4. Practice emotional first aid

Do you beat yourself up when you experience failure or make a mistake? Psychologist Guy Winch has analogy for this: it would be like getting a cut and finding ways to make the wound worse. We don’t do that when we experience physical pain, so why do we ruminate on mistakes and deepen the wound when the pain is emotional? If you find yourself taking your classroom work home with you, Winch advises finding ways to break the negative patterns of thought. A two-minute distraction is sometimes all that is needed to avoid digging yourself into an emotional rut.  

5. Be grateful

This isn’t about delusion, or forcing yourself to be grateful for things that are clearly negative, but rather a determination to see the opportunity present in each moment to move in a new direction. Benedictine monk David Steindl-Rast, in his TED Talk on how to cultivate gratitude, offers a simple formula: “Stop, look, go.” We have to stop, quiet our minds, and create “stop signs”—little reminders of things that we should be grateful for every day. By “look,” he means open all of your senses and enjoy life simply. “Go” means moving forward and taking advantage of what life offers you moment by moment.

6. Limit “grass is greener” thinking 

In the words of Robert Fulghum, author of “All I Really Need to Know I Learned in Kindergarten,” “The grass is greenest where it is watered.” It’s not always what you want to hear when you’re having a tough day, but the reality is that you will have challenges anywhere you go.

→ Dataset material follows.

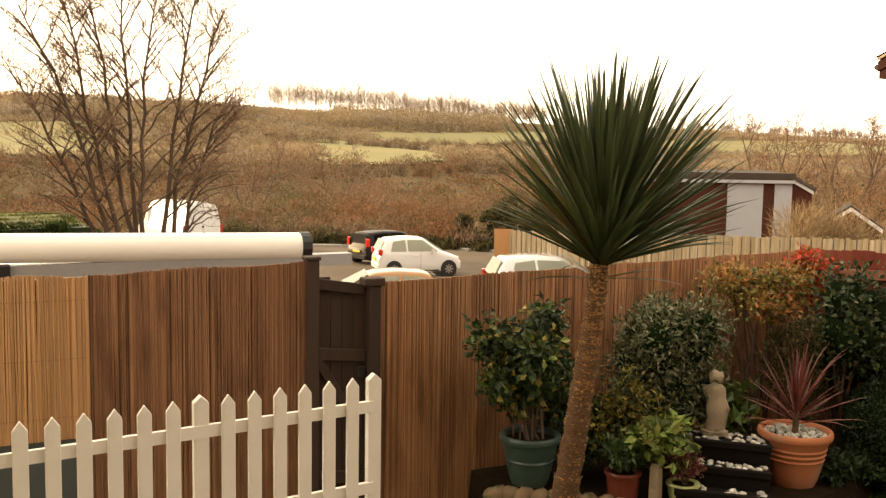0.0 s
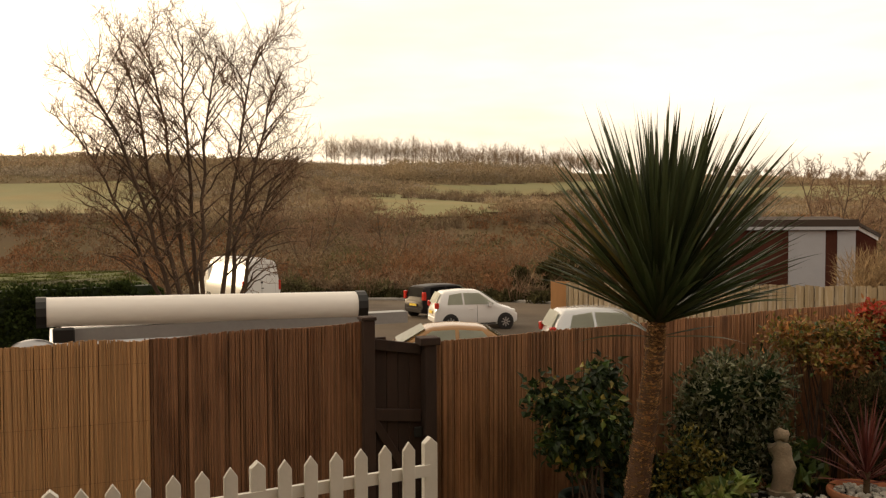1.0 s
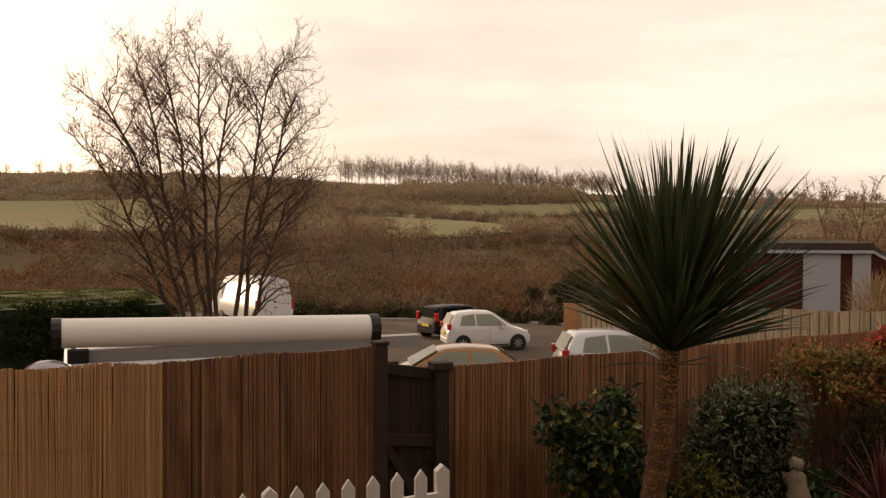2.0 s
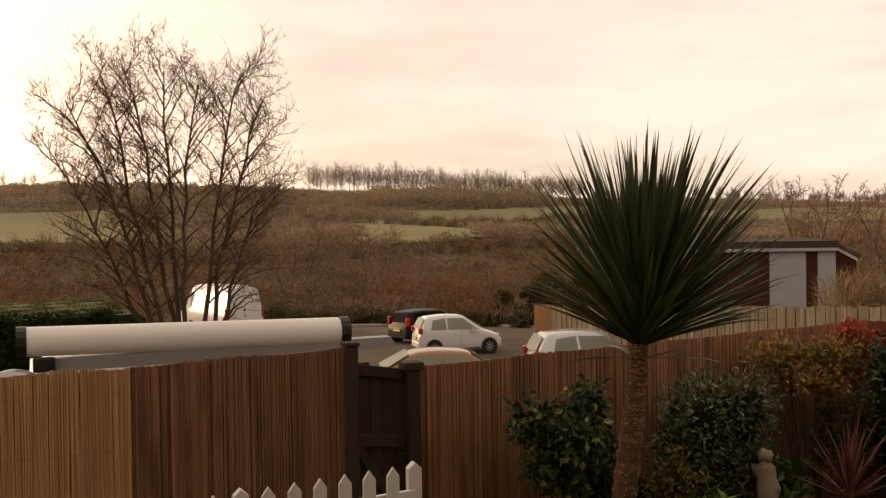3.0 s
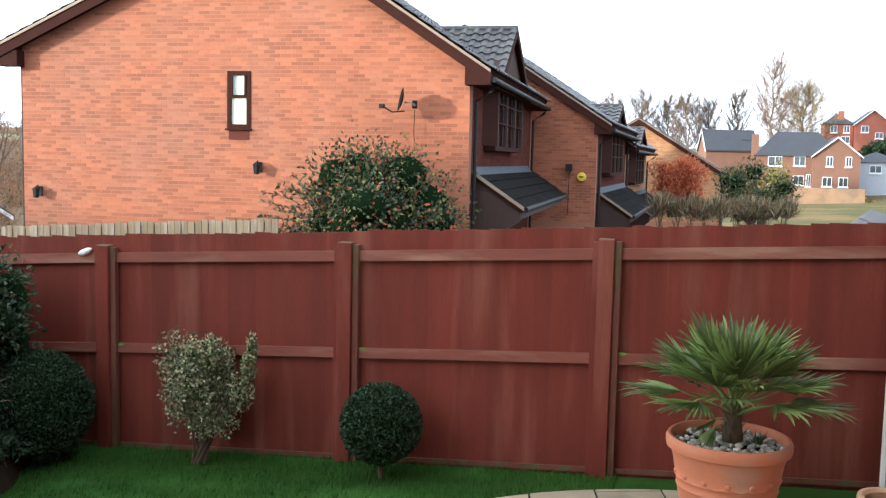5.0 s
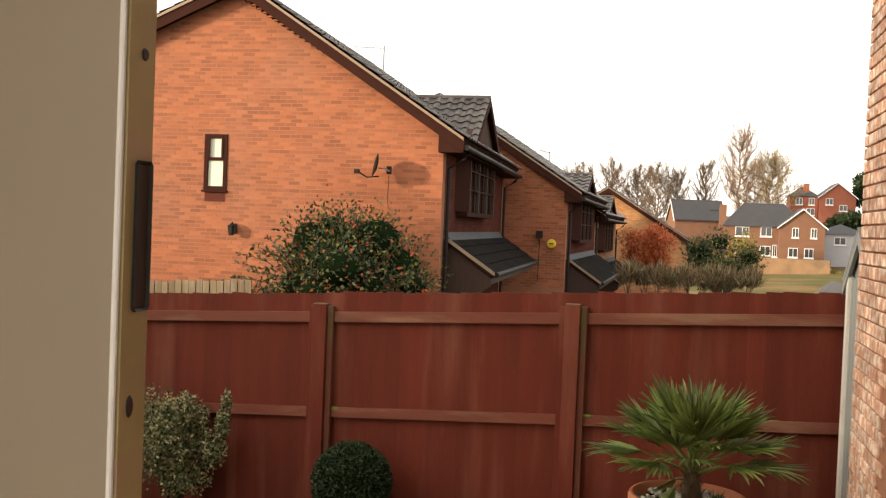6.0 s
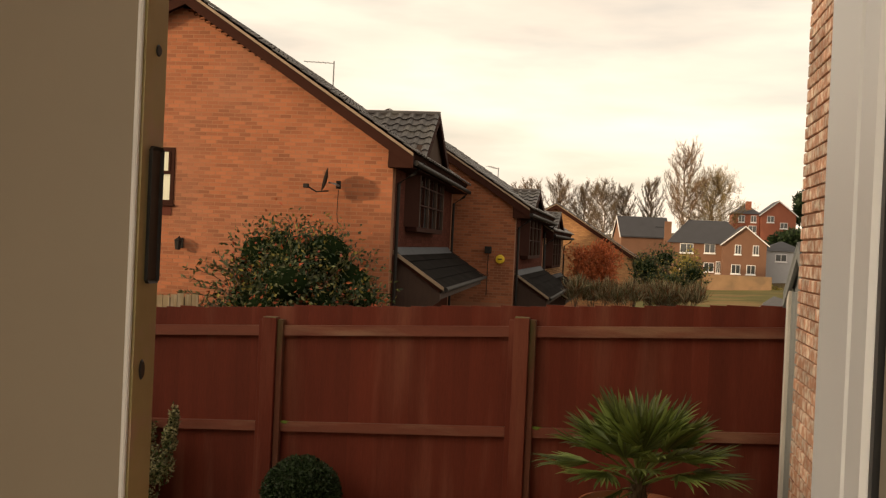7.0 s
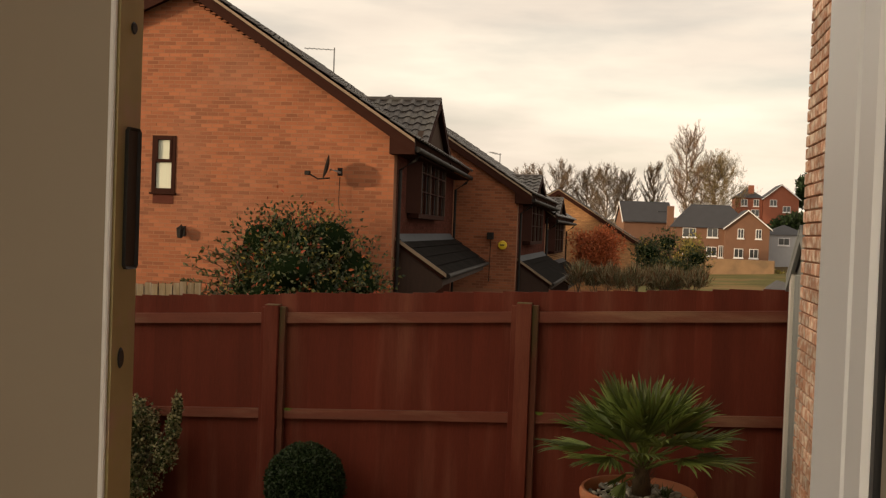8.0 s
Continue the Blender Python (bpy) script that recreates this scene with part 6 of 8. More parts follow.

7. Work smarter, not harder

It's easy to confuse feelings of exhaustion and burn-out with hard work. Working hard, and doing good work, does NOT have to leave you feeling depleted and on-edge. Find ways to delegate some of your work, or invest in tools or technologies that will make your life easier. 

8. Ask for help

Yes, it’s ok to do this. No matter how long you’ve been teaching, or how brilliant you are, there will be times when you need help, plain and simple. Asking for help doesn’t make you weaker, it makes you better at your job. 

9. Make a connection 

According to Kelly McGonigal’s research, when you connect with another person, your body produces oxytocin, which is a chemical that helps repair the heart. And you don’t even have to be on the receiving end: reaching out to help someone else produces the same effect. Teachers already devote much of their time to this, but it’s important to cultivate relationships with colleagues, neighbors, and friends as well. McGonigal's research shows that major stressful life events are generally strongly linked with negative health outcomes, except for those who reported caring for others, who experienced NO such effects. If you help your neighbors, family, etc., you’re much less likely to experience the negative effects of stress.